Last year while looking out of various windows I got accidental long looks at wildlife, all of which involved food and left me hungry for more. They included five acorn-eating woodpeckers, a mushroom eating squirrel and more than a thousand migrating tree swallows.
The acorn woodpecker is a nine-inch western bird that is a cacophony of red, white, and black. They have triangular shaped cheek-throat patches that are a pale yellow when the sun is on them. Their MO is storing acorns, the staple of their diet, in the bark of trees.

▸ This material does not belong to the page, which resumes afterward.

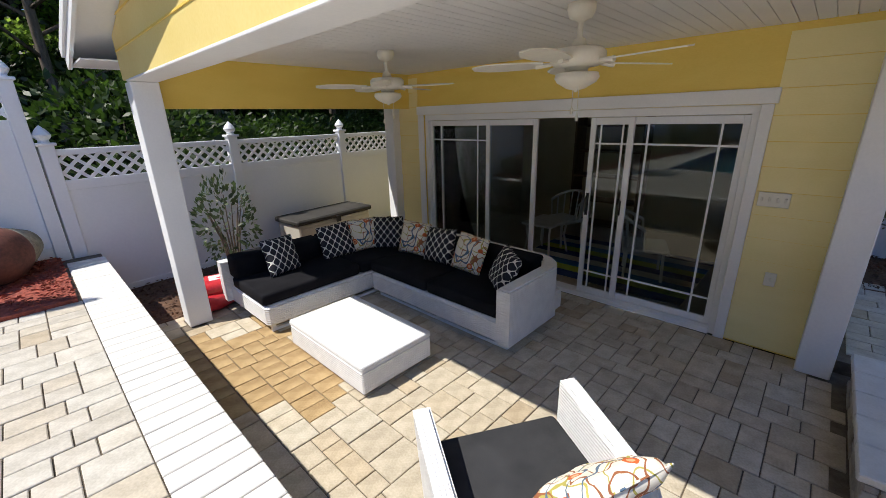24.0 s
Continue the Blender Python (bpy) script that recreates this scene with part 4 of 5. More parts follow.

In dawn's first light just off a meandering road outside of Santa Cruz, California two large bare Douglas-fir trees stand out against the green hilly landscape above which hangs a heavy mist. What cannot yet be seen, are hundreds of holes, many of which have acorns protruding from them. The stockholders in this cooperative granary are five acorn woodpeckers, which nest there. As it gets lighter the nearer tree looks as if almost every available inch has holes, the pattern of which is elegant. The tree's two-tone moss of light green and white adds a delicate touch. Half of the holes have acorns in them, some of which appear to be tightly packed in; others appear to be loose while one long hole houses three acorns.
All five woodpeckers are perching on the tree from the top down. Looking at them fly to lower parts of the tree, it appears as if they are on a fast parachute ride. One of the woodpeckers, its black wings spread out and its large white rump patch and two white patches on its wings showing, lands on a tree. A stylish Dracula. Here comes another stockholder to make a deposit. With an acorn in its bill, the bird looks around then goes to the side of the tree. I see no hole there, but the bird whacks its bill several times and comes away sans acorn. Immediate storage.

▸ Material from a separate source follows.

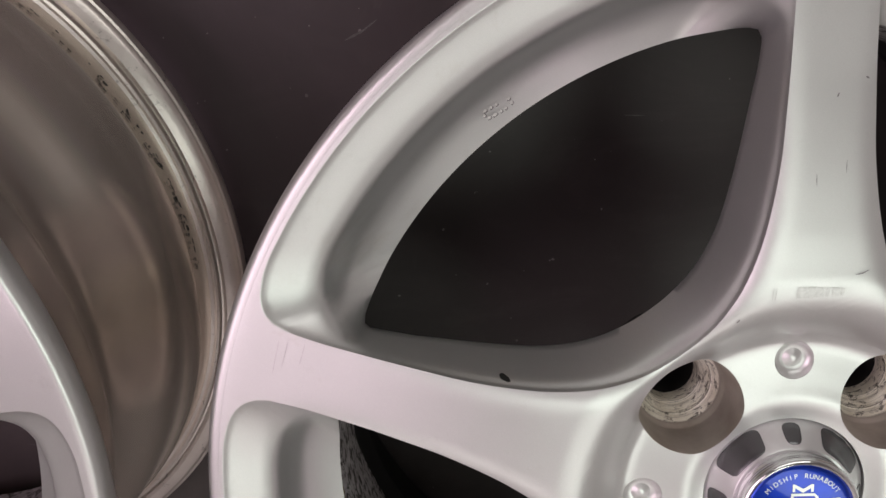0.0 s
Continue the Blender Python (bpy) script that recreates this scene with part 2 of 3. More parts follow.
CROWN = [(0.0, 0.2044), (0.029, 0.2045), (0.0315, 0.2050), (0.034, 0.2057), (0.036, 0.2061), (0.038, 0.2061), (0.040, 0.2058), (0.043, 0.2054), (0.047, 0.2050), (0.051, 0.2046), (0.055, 0.2043), (0.058, 0.2045), (0.0605, 0.2057), (0.063, 0.2075), (0.066, 0.2103), (0.069, 0.2130), (0.072, 0.2152), (0.075, 0.2168), (0.079, 0.2182), (0.085, 0.2190), (0.10, 0.2184), (0.12, 0.2172), (0.15, 0.2150),
         (0.17, 0.2138), (0.19, 0.2130), (0.1985, 0.2128), (0.2025, 0.2127), (0.2042, 0.2126)]
# how far the middle of a spoke stands above the line between its edges
CAMBER = [(0.0, 0.0), (0.062, 0.0), (0.067, 0.0010), (0.075, 0.0018), (0.09, 0.0014), (0.12, 0.0009), (0.16, 0.0003), (0.185, 0.0), (0.21, 0.0)]
HUB = 0.0615
UNDER = [(0.0, 0.150), (0.058, 0.150), (0.07, 0.166), (0.165, 0.172), (0.181, 0.190), (0.19, 0.1965), (0.1995, 0.201), (0.2042, 0.206)]


def smooth_table(table, n=800):
    x = np.linspace(table[0][0], table[-1][0], n)
    y = np.interp(x, *zip(*table))
    k = np.hanning(19)
    pad = np.concatenate([np.full(9, y[0]), y, np.full(9, y[-1])])
    y2 = np.convolve(pad, k / k.sum(), "valid")
    keep = np.clip((x - 0.199) / 0.003, 0, 1)
    return x, y2 * (1 - keep) + y * keep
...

A woodpecker is digging away hard with its pointed bill so quickly that it appears blurry. However tiny bits of fresh wood chips are clearly to be seen flying from the tree. Atop a horizontal branch in the smaller tree, yet another woodpecker is at work pecking away but slowly. I think it's making a partial hole to serve as an indented plate-holder, perhaps to crack a nut? Ingenious. Several months later I'm surprised to find a 1922 account of the same behavior with the writer referring to the limbs where such holes or cracks are used for holding and breaking open acorns as "breakfast tables."
It is a warm, humid but breezy summer evening as my wife and I are just finishing dinner. Out of the corner of my eye I see a squirrel on our lawn that has taken the cap off a very large mushroom and turned it upside down so it can nibble the rim. After a heavy rain, which had occurred several days before, such mushrooms often appear on our lawn. Perhaps the mushroom is a welcome change in the squirrel's diet of nuts. The squirrel is standing up and holding the mushroom with its little paws. I've never seen a squirrel eat anything but nuts. I move out on the patio for a closer look. The squirrel is now propped against the tree and appears to be eating a personal sized pizza minus sauce. However, because it isn't chewing fast, the mushroom isn't disappearing quickly.
At first I think that the mushroom is a delicacy and the squirrel is slowly savoring it. That doesn't seem to be the case. Well, maybe the squirrel just doesn't like the taste of the mushroom. The squirrel just doesn't seem to have much zip. Perhaps it's too hot to go looking for nuts. The little guy now drops what it is chewing and picks up another larger piece of mushroom but doesn't finish it, The uncomfortable weather may also account for the fact that it hasn't run away or frozen with my wife and me standing not far from it. Then the squirrel climbs to a branch in the tree and is in for the night. Was the mushroom a welcome change in its diet of nuts or merely a handy but hardly tasty alternative? Only the squirrel knows and it's not talking.
The semi annual migration of birds can be seen like a storm that materializes out of nowhere. This is what happened to my wife and me during last fall's migration in Cape May NJ, which is a flyway for migrating birds. Driving near the beach on our way to catch a ferry, the sky suddenly has a lot of black specks. As we get closer those specks prove to be at least a thousand small gray birds. Their swirling mass is over the beach but expands out over the street filling the sky like large pieces of flying soot. They act like a hurricane with an inner core, a mass of birds circle one way while an outer wall of birds flies in an opposite direction. Many of the birds land on, then leave, some bushes on the beach.
I get out of the car with binoculars to get a better look. The birds are tree swallows. I've seen them migrate before but never in such numbers. The swallows may have gone to the bushes to look for small green bayberries on them that are waxy and are fuel for the birds' flight south where their wintering grounds are located. They may also have been seeking tiny insects or "beach fleas," which they eat as well. I stay a short while until the show is almost over and get back in the car, as the ferry won't wait. We had a breakfast of egg whites, not of acorns, bayberry or mushrooms, in a local diner where we specifically asked for a table by a window. You never know what might fly by.